Но она приободрилась, когда он снова взял в руки ее голову и стал целовать ее в уши. Она не знала, каково это, когда тебя целуют в уши, — как такой поцелуй протягивается, словно струна, прямо сквозь тебя, дразня, возбуждая и захватывая тебя все сильнее. У каждого следующего из этих зарывающихся вглубь поцелуев радиус действия расширялся, охватывая другие части ее тела, забирая в новое созвездие невероятной стройности — Стрельца, Вепря, Русалки — еще одну точку из ее россыпи одиноких звезд. Теперь его широкие ладони полностью покрывали ее груди, и с этой своей волчьей улыбкой он сорвал с нее лифчик, забыв о замысловатых крючках, — этакое привлекательное, голодное, неуклюжее разорение.
Дэн обеими руками откинул ей волосы, он целовал и покусывал ее горло и вылизывал ее торс, сначала как кот — начисто обрабатывая маленькие участки, пробуя на вкус ее кожу, — а потом как собака, с несдержанными размашистыми заходами, собирая ее груди вместе, чтобы они обе встретили его распластанный язык. Она забыла о повязке, если та вообще оставалась на своем месте, ее жажда отодвинула в сторону локальную болячку, ее собственный живой аппетит вернул ее груди к их атавистическому назначению, не имеющему отношения ни к медицине, ни к материнству. Если сначала она думала о себе как о вазе или о глиняной обнаженной скульптуре, то теперь уже не была так пассивна, более напоминая модель художника, неподвижность которой достигается немалыми усилиями, меж тем как все ее тело трепещет, пронзаемое искорками наслаждения и благодарности.

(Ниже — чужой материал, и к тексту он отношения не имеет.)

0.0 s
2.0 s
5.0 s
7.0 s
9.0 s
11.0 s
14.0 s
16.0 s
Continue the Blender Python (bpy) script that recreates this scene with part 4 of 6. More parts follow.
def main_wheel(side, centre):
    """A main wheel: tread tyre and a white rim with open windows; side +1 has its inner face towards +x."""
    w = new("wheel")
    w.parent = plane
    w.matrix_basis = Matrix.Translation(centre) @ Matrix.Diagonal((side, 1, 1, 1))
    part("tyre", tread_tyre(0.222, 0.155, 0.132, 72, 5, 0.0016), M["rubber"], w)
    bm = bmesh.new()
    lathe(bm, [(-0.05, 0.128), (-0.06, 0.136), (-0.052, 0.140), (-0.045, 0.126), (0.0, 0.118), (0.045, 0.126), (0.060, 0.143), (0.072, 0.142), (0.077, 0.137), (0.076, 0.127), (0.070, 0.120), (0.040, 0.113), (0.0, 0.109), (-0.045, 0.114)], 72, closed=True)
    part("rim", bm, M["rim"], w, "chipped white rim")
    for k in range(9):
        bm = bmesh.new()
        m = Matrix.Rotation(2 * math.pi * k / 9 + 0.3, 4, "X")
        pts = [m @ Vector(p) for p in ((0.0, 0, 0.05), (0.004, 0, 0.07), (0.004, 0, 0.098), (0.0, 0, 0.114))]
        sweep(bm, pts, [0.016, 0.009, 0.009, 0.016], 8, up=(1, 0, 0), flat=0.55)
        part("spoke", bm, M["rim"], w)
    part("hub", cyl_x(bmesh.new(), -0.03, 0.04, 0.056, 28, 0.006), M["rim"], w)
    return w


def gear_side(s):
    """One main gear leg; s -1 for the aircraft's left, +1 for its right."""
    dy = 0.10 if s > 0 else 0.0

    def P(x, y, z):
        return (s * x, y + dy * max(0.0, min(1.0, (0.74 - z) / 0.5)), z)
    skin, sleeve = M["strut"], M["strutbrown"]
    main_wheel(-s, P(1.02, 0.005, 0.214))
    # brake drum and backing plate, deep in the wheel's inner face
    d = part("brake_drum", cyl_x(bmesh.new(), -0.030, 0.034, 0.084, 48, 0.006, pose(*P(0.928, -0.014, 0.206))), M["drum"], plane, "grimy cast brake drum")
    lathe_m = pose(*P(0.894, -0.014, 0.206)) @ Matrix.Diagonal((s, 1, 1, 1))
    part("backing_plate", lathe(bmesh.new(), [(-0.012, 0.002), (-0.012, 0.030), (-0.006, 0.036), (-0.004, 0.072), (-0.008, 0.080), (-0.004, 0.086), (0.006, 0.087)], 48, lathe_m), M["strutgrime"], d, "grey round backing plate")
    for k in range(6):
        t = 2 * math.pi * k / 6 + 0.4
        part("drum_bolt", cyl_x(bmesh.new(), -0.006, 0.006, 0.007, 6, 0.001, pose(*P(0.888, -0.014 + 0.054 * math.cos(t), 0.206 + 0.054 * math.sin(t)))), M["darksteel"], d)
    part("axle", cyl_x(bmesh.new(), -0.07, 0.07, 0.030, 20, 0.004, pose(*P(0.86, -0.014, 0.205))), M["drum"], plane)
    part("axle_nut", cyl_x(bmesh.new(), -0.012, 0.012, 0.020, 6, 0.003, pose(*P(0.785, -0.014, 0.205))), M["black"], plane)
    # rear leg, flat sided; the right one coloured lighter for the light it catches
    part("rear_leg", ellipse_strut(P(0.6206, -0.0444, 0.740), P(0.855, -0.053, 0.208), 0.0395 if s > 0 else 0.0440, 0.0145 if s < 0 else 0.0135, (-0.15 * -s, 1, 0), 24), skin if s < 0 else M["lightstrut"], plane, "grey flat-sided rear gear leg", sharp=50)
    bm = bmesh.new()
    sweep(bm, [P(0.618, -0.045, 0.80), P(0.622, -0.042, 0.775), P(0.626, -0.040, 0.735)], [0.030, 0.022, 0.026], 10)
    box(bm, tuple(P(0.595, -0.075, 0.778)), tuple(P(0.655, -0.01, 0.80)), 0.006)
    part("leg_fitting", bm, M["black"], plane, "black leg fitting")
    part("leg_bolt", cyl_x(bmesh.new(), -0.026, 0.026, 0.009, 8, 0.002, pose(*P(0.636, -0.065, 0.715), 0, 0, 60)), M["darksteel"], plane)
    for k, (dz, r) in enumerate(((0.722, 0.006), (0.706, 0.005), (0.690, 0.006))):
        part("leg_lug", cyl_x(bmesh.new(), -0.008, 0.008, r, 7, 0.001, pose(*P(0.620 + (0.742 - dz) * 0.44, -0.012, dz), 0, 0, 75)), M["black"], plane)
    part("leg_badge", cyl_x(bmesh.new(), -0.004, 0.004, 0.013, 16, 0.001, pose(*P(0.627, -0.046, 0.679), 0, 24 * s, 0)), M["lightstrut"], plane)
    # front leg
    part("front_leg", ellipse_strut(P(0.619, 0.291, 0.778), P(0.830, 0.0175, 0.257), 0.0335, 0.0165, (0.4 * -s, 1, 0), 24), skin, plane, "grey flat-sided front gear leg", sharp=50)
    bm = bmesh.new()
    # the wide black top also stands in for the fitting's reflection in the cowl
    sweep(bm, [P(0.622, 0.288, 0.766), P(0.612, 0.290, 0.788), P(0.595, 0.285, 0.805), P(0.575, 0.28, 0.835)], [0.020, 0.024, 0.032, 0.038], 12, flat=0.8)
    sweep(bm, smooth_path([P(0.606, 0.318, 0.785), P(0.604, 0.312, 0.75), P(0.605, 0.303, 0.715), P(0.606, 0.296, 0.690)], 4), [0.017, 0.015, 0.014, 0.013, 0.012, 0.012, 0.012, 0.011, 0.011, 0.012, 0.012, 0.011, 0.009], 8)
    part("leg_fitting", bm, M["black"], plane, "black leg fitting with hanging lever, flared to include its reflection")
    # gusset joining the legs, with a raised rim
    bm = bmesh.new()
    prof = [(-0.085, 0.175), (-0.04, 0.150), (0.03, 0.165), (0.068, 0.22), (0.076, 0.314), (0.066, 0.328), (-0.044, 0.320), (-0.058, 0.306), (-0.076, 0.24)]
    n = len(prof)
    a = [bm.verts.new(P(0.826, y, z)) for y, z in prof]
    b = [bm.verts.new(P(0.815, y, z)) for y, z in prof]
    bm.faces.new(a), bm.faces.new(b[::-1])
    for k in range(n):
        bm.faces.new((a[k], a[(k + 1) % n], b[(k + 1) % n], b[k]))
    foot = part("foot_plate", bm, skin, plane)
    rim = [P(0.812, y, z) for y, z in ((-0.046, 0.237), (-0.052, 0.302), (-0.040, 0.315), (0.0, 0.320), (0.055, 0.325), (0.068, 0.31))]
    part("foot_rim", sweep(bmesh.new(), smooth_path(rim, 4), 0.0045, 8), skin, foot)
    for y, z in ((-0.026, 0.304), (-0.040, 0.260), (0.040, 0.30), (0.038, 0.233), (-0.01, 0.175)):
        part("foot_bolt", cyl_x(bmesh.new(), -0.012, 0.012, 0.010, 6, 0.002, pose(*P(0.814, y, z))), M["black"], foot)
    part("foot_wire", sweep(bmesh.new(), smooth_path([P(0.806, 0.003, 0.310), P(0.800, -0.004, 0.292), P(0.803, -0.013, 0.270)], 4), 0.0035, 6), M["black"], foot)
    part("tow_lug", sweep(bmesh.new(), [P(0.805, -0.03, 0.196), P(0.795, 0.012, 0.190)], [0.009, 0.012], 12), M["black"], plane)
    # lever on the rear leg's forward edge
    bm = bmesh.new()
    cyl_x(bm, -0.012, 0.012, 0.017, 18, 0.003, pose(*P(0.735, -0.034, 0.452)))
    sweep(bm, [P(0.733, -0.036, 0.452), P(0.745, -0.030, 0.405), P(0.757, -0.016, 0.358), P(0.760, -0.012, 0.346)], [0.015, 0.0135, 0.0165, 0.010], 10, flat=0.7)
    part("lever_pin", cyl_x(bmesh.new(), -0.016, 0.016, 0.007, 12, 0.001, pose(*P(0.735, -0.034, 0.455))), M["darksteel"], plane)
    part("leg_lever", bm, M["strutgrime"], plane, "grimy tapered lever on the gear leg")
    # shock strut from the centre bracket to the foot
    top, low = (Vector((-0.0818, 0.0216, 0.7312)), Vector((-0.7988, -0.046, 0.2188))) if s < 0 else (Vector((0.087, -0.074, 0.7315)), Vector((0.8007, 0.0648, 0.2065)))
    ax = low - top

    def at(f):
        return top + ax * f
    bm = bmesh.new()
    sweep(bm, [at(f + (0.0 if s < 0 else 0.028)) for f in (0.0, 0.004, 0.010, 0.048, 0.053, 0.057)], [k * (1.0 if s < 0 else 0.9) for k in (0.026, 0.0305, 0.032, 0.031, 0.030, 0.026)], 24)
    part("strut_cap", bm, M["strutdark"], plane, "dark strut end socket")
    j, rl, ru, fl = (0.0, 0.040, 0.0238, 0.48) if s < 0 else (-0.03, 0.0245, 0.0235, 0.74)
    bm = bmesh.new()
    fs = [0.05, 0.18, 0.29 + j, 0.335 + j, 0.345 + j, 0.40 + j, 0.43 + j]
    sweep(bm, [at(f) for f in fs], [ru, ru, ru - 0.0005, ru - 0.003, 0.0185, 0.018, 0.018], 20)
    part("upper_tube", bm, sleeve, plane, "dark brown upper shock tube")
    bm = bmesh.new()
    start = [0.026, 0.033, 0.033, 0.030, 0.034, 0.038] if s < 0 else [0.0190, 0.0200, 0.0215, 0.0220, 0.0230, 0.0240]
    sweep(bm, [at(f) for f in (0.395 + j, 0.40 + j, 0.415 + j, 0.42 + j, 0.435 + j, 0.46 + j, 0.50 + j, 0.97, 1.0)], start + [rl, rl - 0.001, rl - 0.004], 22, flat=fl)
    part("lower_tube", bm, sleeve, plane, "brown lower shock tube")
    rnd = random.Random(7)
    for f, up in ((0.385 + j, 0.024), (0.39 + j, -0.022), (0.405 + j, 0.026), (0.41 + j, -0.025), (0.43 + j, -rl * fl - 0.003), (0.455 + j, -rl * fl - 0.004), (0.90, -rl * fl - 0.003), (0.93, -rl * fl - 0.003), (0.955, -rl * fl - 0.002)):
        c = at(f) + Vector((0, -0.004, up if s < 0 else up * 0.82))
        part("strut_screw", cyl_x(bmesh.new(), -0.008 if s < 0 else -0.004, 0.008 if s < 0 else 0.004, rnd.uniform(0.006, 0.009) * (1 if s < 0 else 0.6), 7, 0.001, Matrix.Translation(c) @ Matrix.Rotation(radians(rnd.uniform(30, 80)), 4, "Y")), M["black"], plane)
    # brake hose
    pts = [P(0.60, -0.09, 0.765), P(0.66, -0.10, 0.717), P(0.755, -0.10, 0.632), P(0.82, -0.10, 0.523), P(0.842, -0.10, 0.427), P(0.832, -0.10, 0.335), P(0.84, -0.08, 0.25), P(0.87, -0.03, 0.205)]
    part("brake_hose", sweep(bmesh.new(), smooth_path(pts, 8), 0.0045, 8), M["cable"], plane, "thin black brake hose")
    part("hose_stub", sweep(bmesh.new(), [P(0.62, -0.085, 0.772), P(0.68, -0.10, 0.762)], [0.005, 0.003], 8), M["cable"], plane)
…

Что, гадала она, было ее наиболее привлекательной чертой в прошлом? Высокая шея или стройные лодыжки? Узкая талия, быть может, или же груди, небольшие, но миловидные и приветливые? Каким бы невероятным это ни представлялось, но для кого-то такой чертой всегда были эти веснушки, цвет которых делался глубже при жаре или переживаниях, Млечный Путь разрозненных розовых точек. Теперь, не могла она удержаться от мысли, лучшей ее чертой стала благодарность. Та, которой некоторые мужчины не в состоянии противостоять. Есть мужчины, помешанные на грудях, мужчины, распаляемые ногами, мужчины, не способные устоять перед задницами, и мужчины, главную страсть которых составляет благодарность… Дэн, вне всякого сомнения, прилагал все силы, чтобы заслужить ее признательность. Она не знала, как долго все это длилось, — но вот наконец расчехлено и главное ее орудие. А потом, как раз в тот момент, когда она окончательно поднялась над предгорьями и была в шаге от медленного подъема, за которым последует долгое скольжение, он снова поднял ее на руки, оставив позади ее платье, темный островок на блестящем столе.